Cette habitante n'est pas la seule. Près de la gare RER, les habitants qui reviennent du travail marchent à tâtons, obligés de s’éclairer au téléphone pour rentrer chez eux. Et une fois qu'ils y sont, ils y restent car à la tombée de la nuit, le trafic de drogue commence. L'enjeu pour les dealers, c'est de maintenir cette obscurité pour opérer tranquillement. A chaque fois que l'éclairage a été réparé, il a été cassé à nouveau. Des techniciens en intervention se sont même fait agresser. Depuis, le prestataire ne veut plus intervenir. 

Les autorités décrivent un trafic essentiellement local. On est loin de ce qu'on appelle "une plaque tournante" mais c'est suffisant pour perturber la vie de toute la cité, précise la maire Les Républicains Catherine Arenou : "Il y a une population qui souffre au quotidien d'une petite partie qui impose sa liberté par la violence et les exactions. Ce n'est pas tolérable".

Plus inquiétant encore pour la ville de Chanteloup-les-Vignes, ce sentiment très ancré que les vrais délinquants, hors système, peuvent mobiliser les plus jeunes et les faire basculer, lors d'une nuit de violence comme lors de l'incendie du chapiteau, un centre des arts de la scène et du cirque inauguré en 2018. Avec les réseaux sociaux, tout va très vite, le moindre incident peut prendre des proportions énormes, témoignent plusieurs interlocuteurs sur place.

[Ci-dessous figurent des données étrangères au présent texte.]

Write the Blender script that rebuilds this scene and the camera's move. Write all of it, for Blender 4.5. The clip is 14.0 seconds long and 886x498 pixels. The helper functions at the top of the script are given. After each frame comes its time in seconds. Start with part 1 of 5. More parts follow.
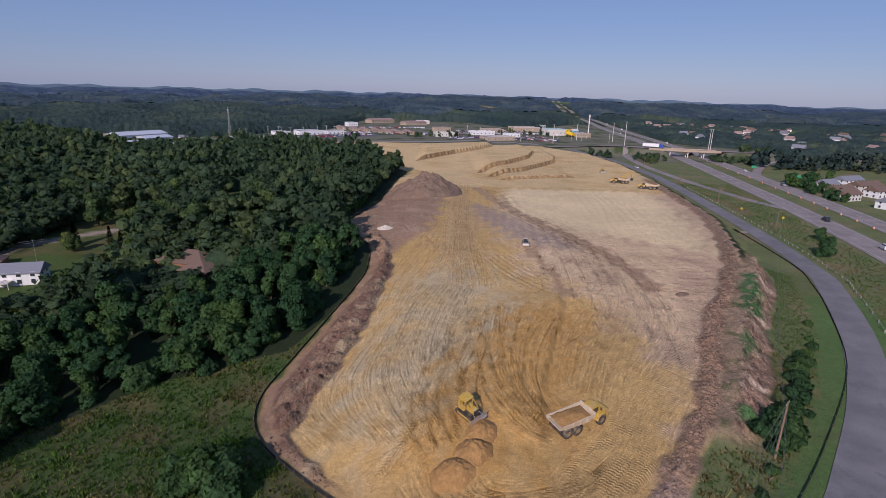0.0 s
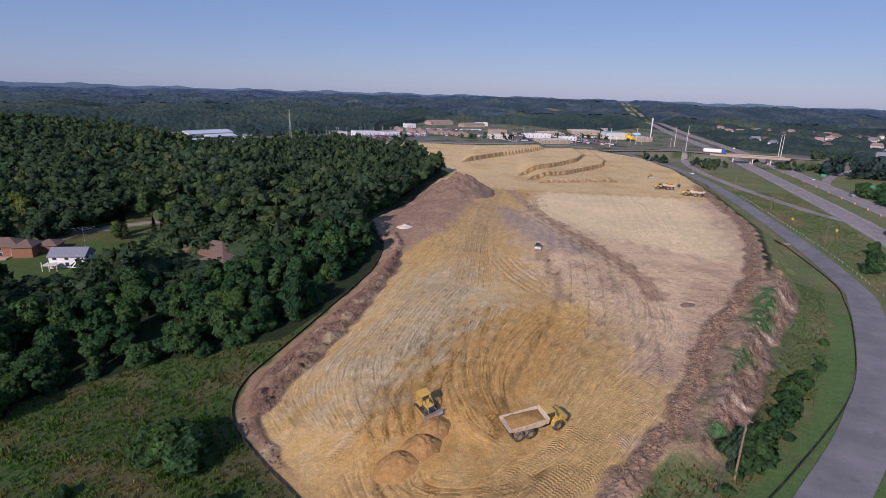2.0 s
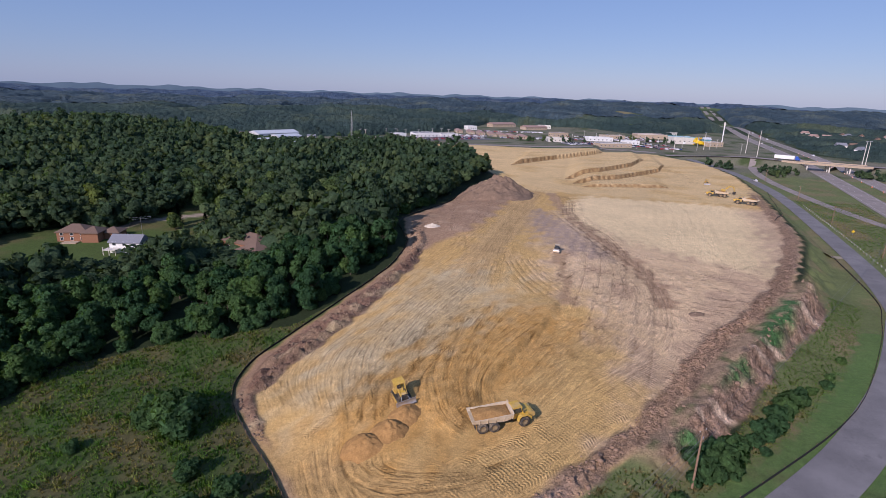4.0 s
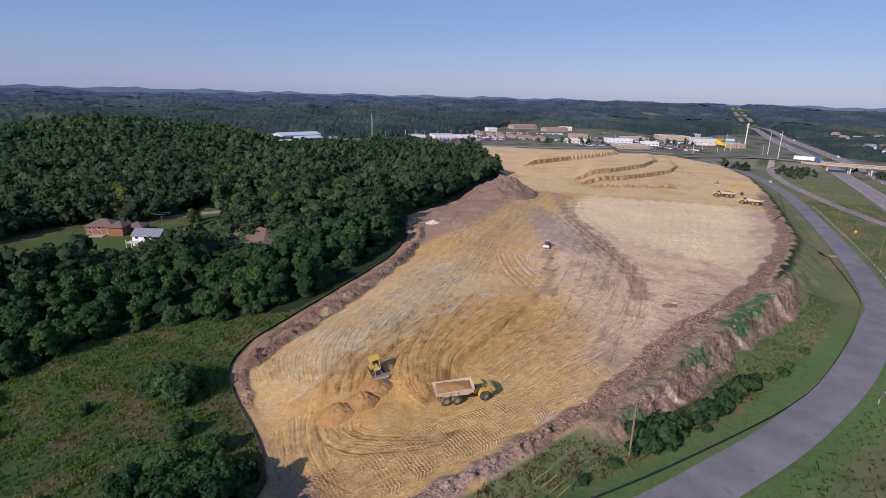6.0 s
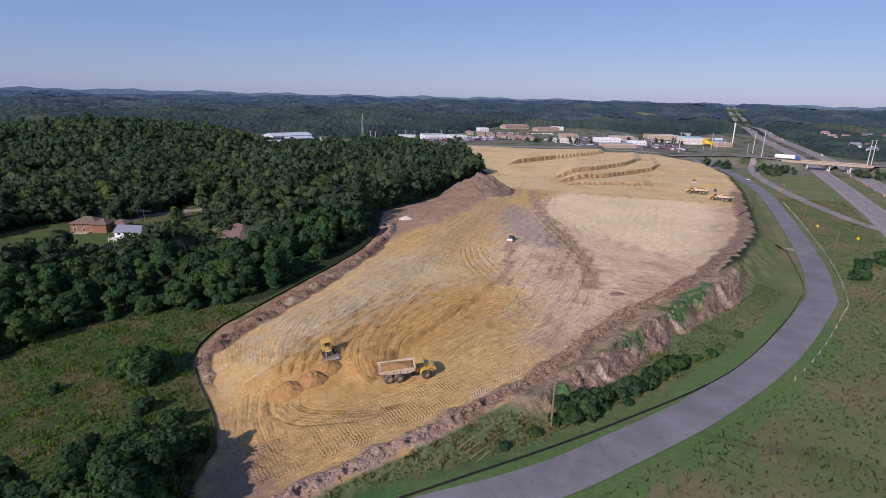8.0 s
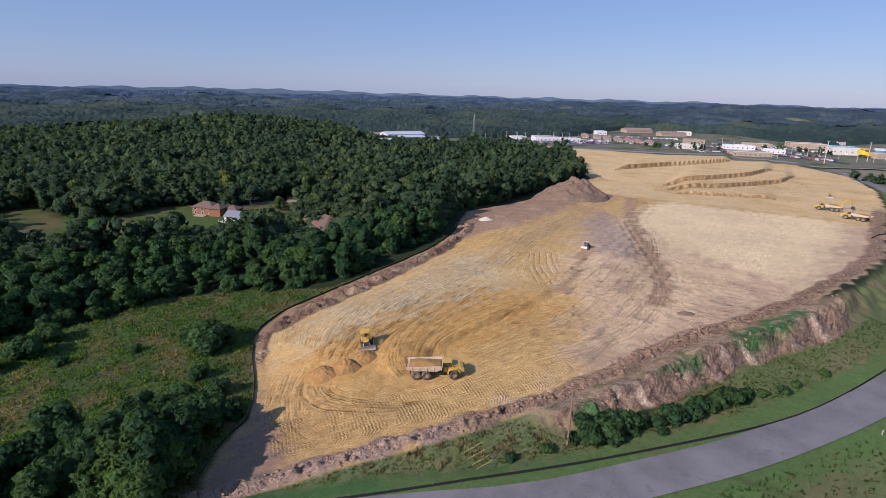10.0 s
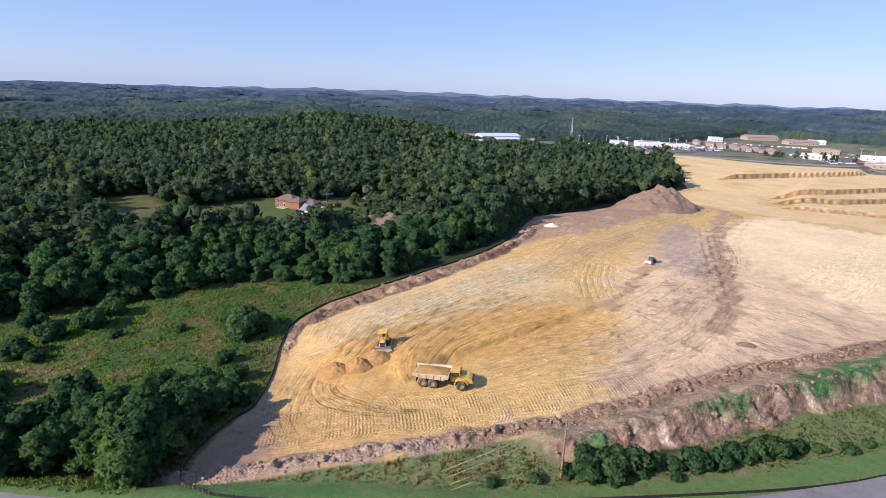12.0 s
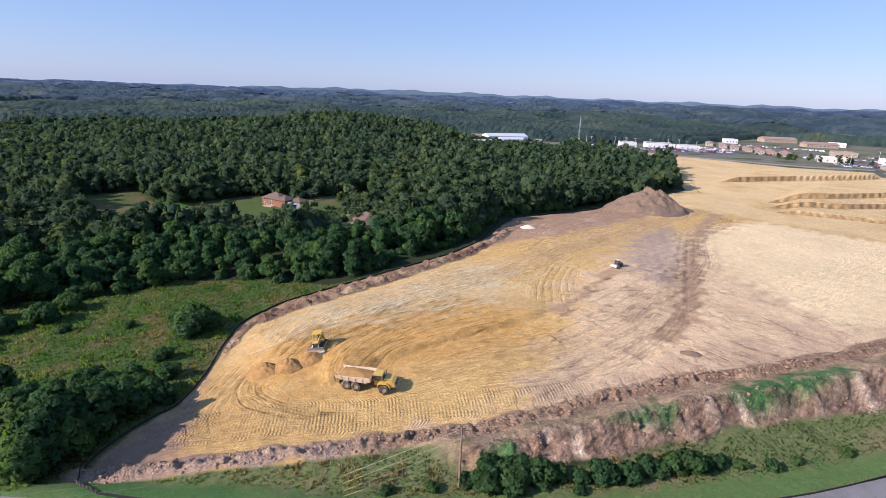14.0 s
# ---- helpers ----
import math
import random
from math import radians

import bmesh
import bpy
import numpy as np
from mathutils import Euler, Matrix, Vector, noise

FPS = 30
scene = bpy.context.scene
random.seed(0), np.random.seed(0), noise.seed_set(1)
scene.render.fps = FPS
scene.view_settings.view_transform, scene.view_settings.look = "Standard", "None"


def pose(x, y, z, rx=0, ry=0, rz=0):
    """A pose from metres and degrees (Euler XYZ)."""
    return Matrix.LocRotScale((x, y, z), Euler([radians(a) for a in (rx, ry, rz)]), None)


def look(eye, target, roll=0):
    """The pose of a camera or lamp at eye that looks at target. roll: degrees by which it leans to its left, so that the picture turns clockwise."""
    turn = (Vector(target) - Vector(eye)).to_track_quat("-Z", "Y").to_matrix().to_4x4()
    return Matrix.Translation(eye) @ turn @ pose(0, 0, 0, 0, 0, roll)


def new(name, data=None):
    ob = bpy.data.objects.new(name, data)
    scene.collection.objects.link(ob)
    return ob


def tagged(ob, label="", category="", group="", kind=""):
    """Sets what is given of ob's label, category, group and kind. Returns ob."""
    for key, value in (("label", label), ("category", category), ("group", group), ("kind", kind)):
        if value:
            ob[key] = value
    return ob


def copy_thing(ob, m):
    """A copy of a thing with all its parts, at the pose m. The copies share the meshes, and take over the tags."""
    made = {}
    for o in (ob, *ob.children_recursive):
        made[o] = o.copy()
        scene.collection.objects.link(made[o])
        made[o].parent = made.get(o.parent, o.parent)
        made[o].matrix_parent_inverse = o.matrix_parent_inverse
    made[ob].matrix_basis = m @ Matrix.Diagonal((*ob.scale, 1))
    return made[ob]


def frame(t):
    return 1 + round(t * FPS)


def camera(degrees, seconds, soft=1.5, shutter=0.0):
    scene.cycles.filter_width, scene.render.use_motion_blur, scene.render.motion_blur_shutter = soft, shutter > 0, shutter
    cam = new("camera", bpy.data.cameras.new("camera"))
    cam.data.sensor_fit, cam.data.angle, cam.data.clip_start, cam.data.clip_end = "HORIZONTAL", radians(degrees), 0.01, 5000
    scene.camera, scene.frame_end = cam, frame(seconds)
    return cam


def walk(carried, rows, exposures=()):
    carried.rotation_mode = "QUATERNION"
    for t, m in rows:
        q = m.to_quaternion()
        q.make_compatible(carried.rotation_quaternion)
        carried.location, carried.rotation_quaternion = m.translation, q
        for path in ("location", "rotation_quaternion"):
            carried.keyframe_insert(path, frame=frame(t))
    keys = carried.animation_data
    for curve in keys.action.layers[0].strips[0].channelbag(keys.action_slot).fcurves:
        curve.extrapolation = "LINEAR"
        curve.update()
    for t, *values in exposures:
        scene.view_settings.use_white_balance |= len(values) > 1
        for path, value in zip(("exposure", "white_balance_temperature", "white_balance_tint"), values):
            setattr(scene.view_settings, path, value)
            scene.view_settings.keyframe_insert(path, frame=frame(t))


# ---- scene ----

"Il faut venir nous parler, on n'est pas des sauvages"

Mais dans le même temps, quand vous parlez à ces jeunes du cauchemar que vivent les riverains, eux n'en ont pas du tout conscience. Ils font valoir qu'ils ne sont pas du tout écoutés par la municipalité : "Les gens de Chanteloup s'en foutent du cirque, il y a d'autres problèmes. La maire aurait dû faire quelque chose de plus constructif pour les jeunes comme créer de l'emploi. Avant, il y avait des moyens, on voyageait tout le temps, tout le monde pouvait s'évader".

Plusieurs appellent même au dialogue : "Il faut venir nous parler, on n'est pas des sauvages. L'ancien maire descendait de sa mairie et venait parler aux jeunes". Ces arguments, la maire les entend régulièrement et elle se dit affectée parce qu'elle assure donner tout ce qu'elle peut pour sa ville.

L'ancien maire, Pierre Cardo, 70 ans, ancien élu à la retraite, lui aussi de droite est une figure encore très appréciée. Au lendemain de l’incendie, il est allé lui-même dans la cité à la rencontre des jeunes, en présence de la maire actuelle. Il y a alors eu un vrai dialogue. Mais ce lien reste très fragile et les habitants de Chanteloup-les-Vignes attendent beaucoup plus.